───── Recorded data ─────

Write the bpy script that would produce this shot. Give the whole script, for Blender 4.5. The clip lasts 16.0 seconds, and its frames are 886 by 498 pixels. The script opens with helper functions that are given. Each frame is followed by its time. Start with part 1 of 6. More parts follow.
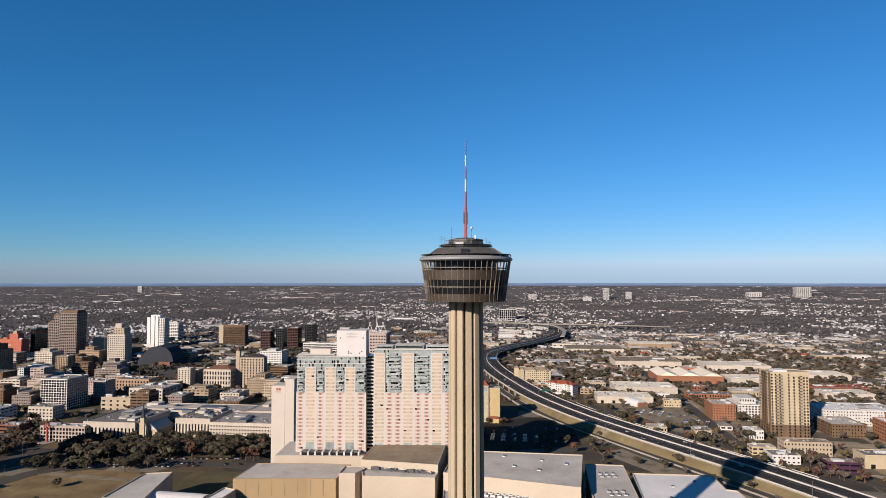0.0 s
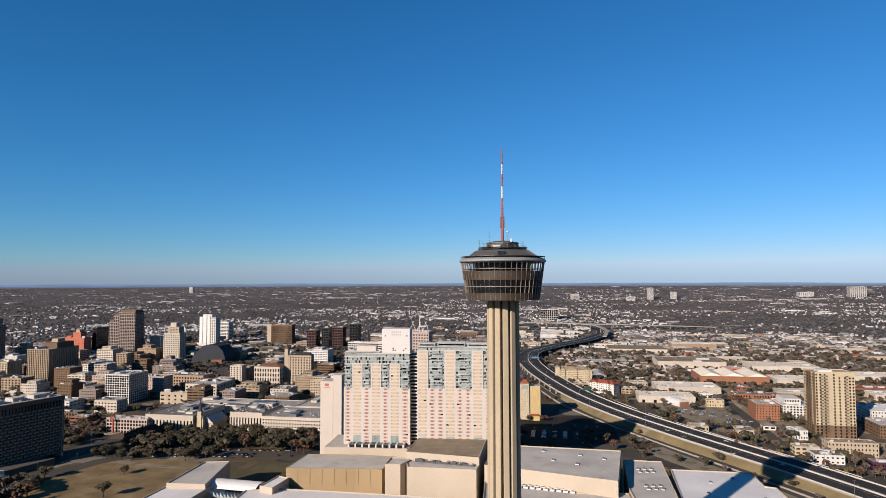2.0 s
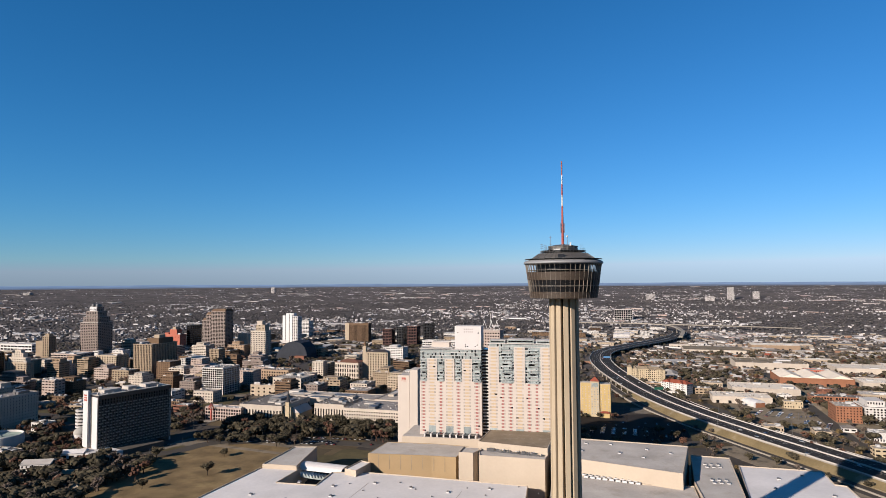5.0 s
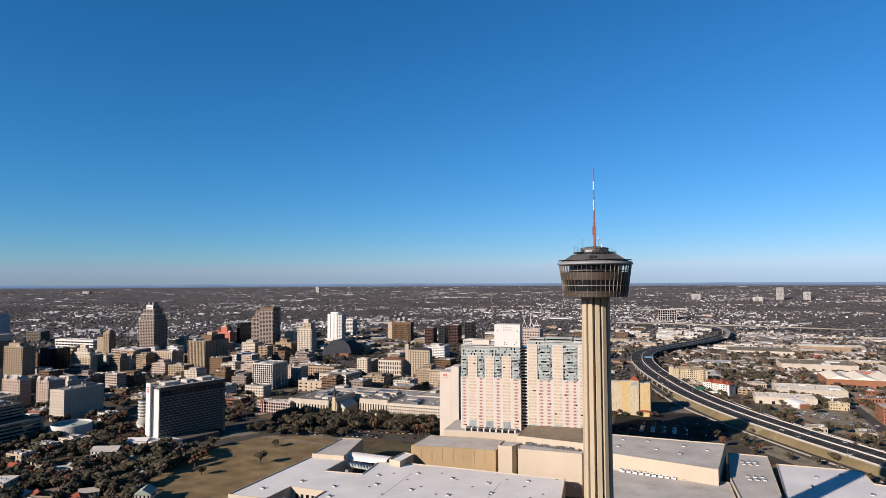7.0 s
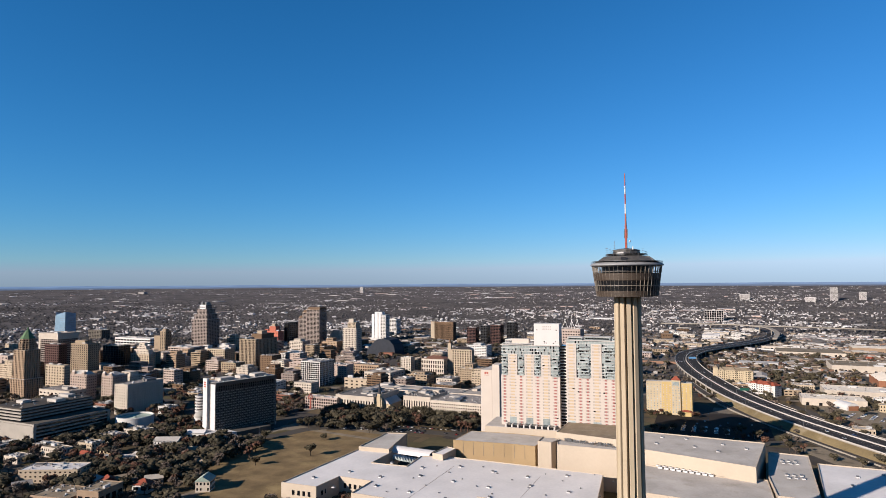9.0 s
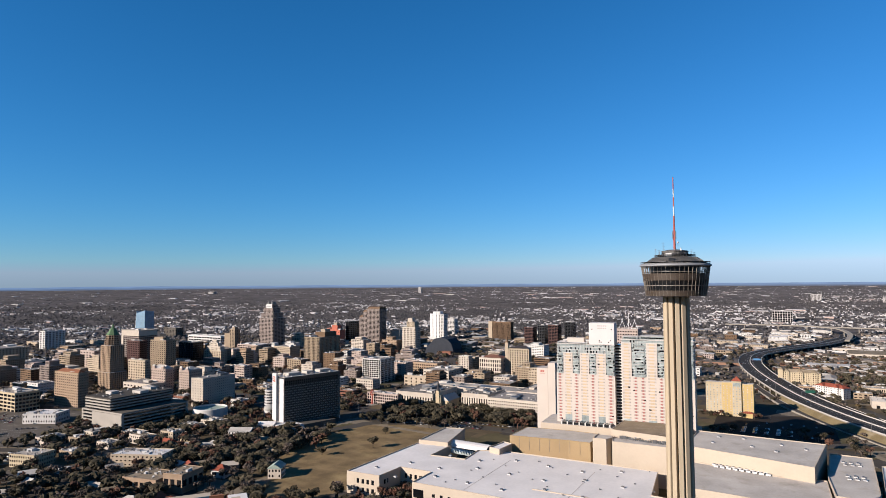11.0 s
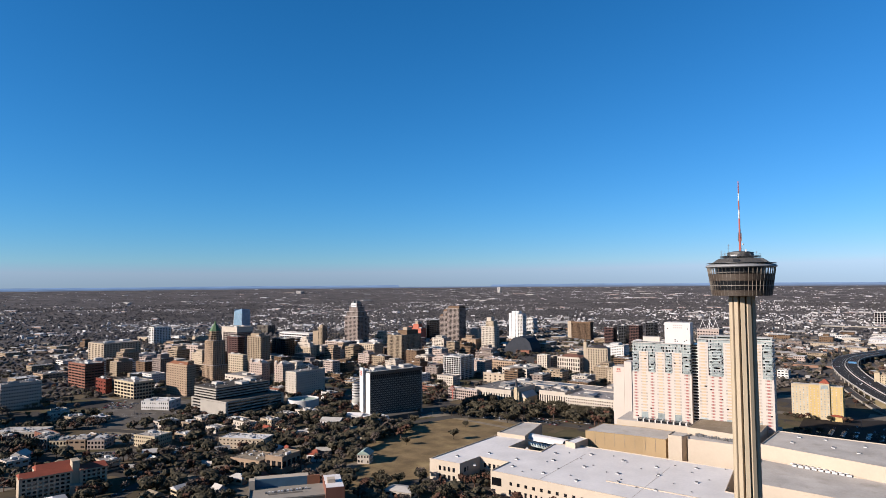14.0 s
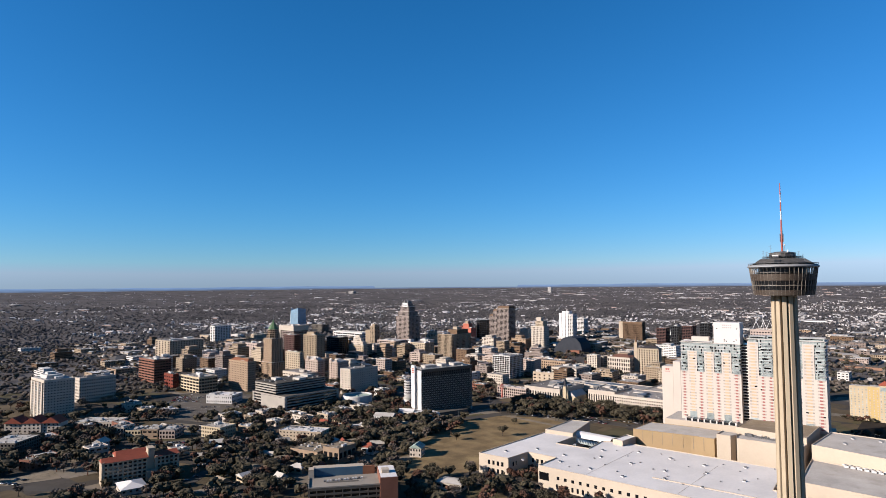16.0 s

─────

» **Set exercise**
Strip out the pictures and quote the remaining data word for word.

» **Finished answer**
Write the bpy script that would produce this shot. Give the whole script, for Blender 4.5. The clip lasts 16.0 seconds, and its frames are 886 by 498 pixels. The script opens with helper functions that are given. Each frame is followed by its time. Start with part 1 of 6. More parts follow.
0.0 s
2.0 s
5.0 s
7.0 s
9.0 s
11.0 s
14.0 s
16.0 s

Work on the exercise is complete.